>> start INFORMATION SHOWN
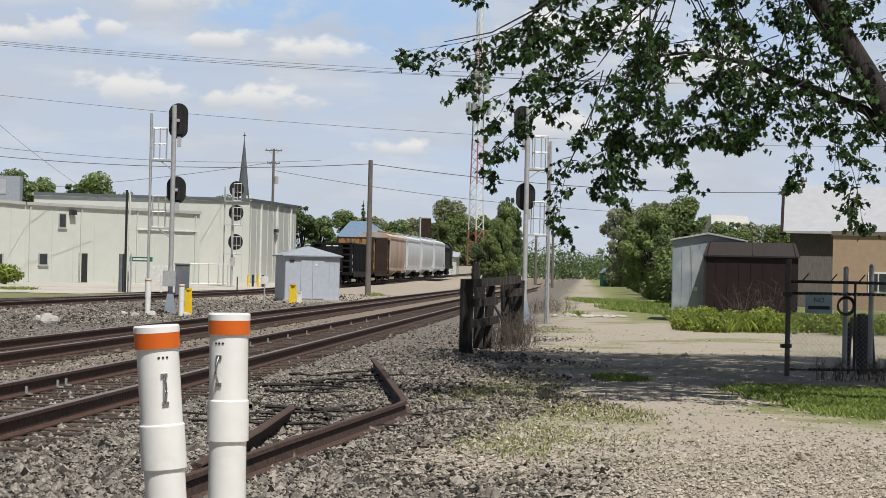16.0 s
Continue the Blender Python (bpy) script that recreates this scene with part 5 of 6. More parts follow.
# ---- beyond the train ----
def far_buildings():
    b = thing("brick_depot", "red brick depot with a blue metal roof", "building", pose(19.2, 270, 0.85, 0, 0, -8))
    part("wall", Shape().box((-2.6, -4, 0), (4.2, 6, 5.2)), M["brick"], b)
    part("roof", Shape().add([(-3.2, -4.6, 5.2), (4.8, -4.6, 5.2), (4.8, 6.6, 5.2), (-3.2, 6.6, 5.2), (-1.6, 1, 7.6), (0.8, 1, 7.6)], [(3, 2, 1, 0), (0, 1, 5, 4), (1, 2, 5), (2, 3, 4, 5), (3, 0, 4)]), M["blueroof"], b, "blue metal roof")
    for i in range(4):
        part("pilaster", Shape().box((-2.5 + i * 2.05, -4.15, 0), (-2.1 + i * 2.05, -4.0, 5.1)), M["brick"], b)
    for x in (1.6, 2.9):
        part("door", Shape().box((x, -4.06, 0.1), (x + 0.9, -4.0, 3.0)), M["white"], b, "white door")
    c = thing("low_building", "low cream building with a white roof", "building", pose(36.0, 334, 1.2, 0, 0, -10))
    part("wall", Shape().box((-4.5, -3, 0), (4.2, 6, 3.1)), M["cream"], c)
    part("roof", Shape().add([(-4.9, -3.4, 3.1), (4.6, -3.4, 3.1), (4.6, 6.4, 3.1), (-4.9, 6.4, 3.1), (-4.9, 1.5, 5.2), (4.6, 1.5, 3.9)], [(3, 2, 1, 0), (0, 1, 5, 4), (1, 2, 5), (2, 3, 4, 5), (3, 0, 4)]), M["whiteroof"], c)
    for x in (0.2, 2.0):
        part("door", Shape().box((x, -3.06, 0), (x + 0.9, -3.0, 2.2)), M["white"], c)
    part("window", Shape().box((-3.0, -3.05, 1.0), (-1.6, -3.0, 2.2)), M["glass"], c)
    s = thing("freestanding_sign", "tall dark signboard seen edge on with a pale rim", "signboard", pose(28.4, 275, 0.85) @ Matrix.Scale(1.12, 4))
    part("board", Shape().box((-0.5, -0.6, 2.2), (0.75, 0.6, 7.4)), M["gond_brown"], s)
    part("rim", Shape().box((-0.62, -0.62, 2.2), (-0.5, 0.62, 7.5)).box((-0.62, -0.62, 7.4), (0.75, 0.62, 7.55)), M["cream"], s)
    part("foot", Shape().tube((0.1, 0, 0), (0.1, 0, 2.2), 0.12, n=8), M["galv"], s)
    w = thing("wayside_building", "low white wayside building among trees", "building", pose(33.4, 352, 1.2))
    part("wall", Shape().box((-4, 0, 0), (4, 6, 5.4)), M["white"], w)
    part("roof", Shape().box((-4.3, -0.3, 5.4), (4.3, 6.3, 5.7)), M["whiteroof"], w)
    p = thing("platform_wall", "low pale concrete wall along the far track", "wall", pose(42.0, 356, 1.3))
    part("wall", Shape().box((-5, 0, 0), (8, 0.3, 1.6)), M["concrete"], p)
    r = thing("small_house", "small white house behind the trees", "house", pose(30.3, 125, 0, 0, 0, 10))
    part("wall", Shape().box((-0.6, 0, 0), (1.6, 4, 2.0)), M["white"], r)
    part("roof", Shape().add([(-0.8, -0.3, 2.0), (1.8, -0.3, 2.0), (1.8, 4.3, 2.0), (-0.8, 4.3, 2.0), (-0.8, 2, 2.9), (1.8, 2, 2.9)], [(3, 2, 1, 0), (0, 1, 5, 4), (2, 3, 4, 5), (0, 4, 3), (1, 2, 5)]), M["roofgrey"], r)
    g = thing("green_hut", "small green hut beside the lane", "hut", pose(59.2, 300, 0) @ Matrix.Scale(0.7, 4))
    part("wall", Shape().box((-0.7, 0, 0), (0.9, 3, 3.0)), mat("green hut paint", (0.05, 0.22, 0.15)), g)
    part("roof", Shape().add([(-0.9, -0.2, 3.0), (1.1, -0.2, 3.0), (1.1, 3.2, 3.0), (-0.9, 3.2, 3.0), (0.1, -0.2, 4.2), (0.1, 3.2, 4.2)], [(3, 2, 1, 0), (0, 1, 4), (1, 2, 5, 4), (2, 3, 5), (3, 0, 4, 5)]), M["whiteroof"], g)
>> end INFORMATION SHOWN
* YOUR OBJECTIVE
Pictures are excluded; copy all other data exactly as shown.

* PROBLEM SOLUTION
16.0 s
Continue the Blender Python (bpy) script that recreates this scene with part 5 of 6. More parts follow.
# ---- beyond the train ----
def far_buildings():
    b = thing("brick_depot", "red brick depot with a blue metal roof", "building", pose(19.2, 270, 0.85, 0, 0, -8))
    part("wall", Shape().box((-2.6, -4, 0), (4.2, 6, 5.2)), M["brick"], b)
    part("roof", Shape().add([(-3.2, -4.6, 5.2), (4.8, -4.6, 5.2), (4.8, 6.6, 5.2), (-3.2, 6.6, 5.2), (-1.6, 1, 7.6), (0.8, 1, 7.6)], [(3, 2, 1, 0), (0, 1, 5, 4), (1, 2, 5), (2, 3, 4, 5), (3, 0, 4)]), M["blueroof"], b, "blue metal roof")
    for i in range(4):
        part("pilaster", Shape().box((-2.5 + i * 2.05, -4.15, 0), (-2.1 + i * 2.05, -4.0, 5.1)), M["brick"], b)
    for x in (1.6, 2.9):
        part("door", Shape().box((x, -4.06, 0.1), (x + 0.9, -4.0, 3.0)), M["white"], b, "white door")
    c = thing("low_building", "low cream building with a white roof", "building", pose(36.0, 334, 1.2, 0, 0, -10))
    part("wall", Shape().box((-4.5, -3, 0), (4.2, 6, 3.1)), M["cream"], c)
    part("roof", Shape().add([(-4.9, -3.4, 3.1), (4.6, -3.4, 3.1), (4.6, 6.4, 3.1), (-4.9, 6.4, 3.1), (-4.9, 1.5, 5.2), (4.6, 1.5, 3.9)], [(3, 2, 1, 0), (0, 1, 5, 4), (1, 2, 5), (2, 3, 4, 5), (3, 0, 4)]), M["whiteroof"], c)
    for x in (0.2, 2.0):
        part("door", Shape().box((x, -3.06, 0), (x + 0.9, -3.0, 2.2)), M["white"], c)
    part("window", Shape().box((-3.0, -3.05, 1.0), (-1.6, -3.0, 2.2)), M["glass"], c)
    s = thing("freestanding_sign", "tall dark signboard seen edge on with a pale rim", "signboard", pose(28.4, 275, 0.85) @ Matrix.Scale(1.12, 4))
    part("board", Shape().box((-0.5, -0.6, 2.2), (0.75, 0.6, 7.4)), M["gond_brown"], s)
    part("rim", Shape().box((-0.62, -0.62, 2.2), (-0.5, 0.62, 7.5)).box((-0.62, -0.62, 7.4), (0.75, 0.62, 7.55)), M["cream"], s)
    part("foot", Shape().tube((0.1, 0, 0), (0.1, 0, 2.2), 0.12, n=8), M["galv"], s)
    w = thing("wayside_building", "low white wayside building among trees", "building", pose(33.4, 352, 1.2))
    part("wall", Shape().box((-4, 0, 0), (4, 6, 5.4)), M["white"], w)
    part("roof", Shape().box((-4.3, -0.3, 5.4), (4.3, 6.3, 5.7)), M["whiteroof"], w)
    p = thing("platform_wall", "low pale concrete wall along the far track", "wall", pose(42.0, 356, 1.3))
    part("wall", Shape().box((-5, 0, 0), (8, 0.3, 1.6)), M["concrete"], p)
    r = thing("small_house", "small white house behind the trees", "house", pose(30.3, 125, 0, 0, 0, 10))
    part("wall", Shape().box((-0.6, 0, 0), (1.6, 4, 2.0)), M["white"], r)
    part("roof", Shape().add([(-0.8, -0.3, 2.0), (1.8, -0.3, 2.0), (1.8, 4.3, 2.0), (-0.8, 4.3, 2.0), (-0.8, 2, 2.9), (1.8, 2, 2.9)], [(3, 2, 1, 0), (0, 1, 5, 4), (2, 3, 4, 5), (0, 4, 3), (1, 2, 5)]), M["roofgrey"], r)
    g = thing("green_hut", "small green hut beside the lane", "hut", pose(59.2, 300, 0) @ Matrix.Scale(0.7, 4))
    part("wall", Shape().box((-0.7, 0, 0), (0.9, 3, 3.0)), mat("green hut paint", (0.05, 0.22, 0.15)), g)
    part("roof", Shape().add([(-0.9, -0.2, 3.0), (1.1, -0.2, 3.0), (1.1, 3.2, 3.0), (-0.9, 3.2, 3.0), (0.1, -0.2, 4.2), (0.1, 3.2, 4.2)], [(3, 2, 1, 0), (0, 1, 4), (1, 2, 5, 4), (2, 3, 5), (3, 0, 4, 5)]), M["whiteroof"], g)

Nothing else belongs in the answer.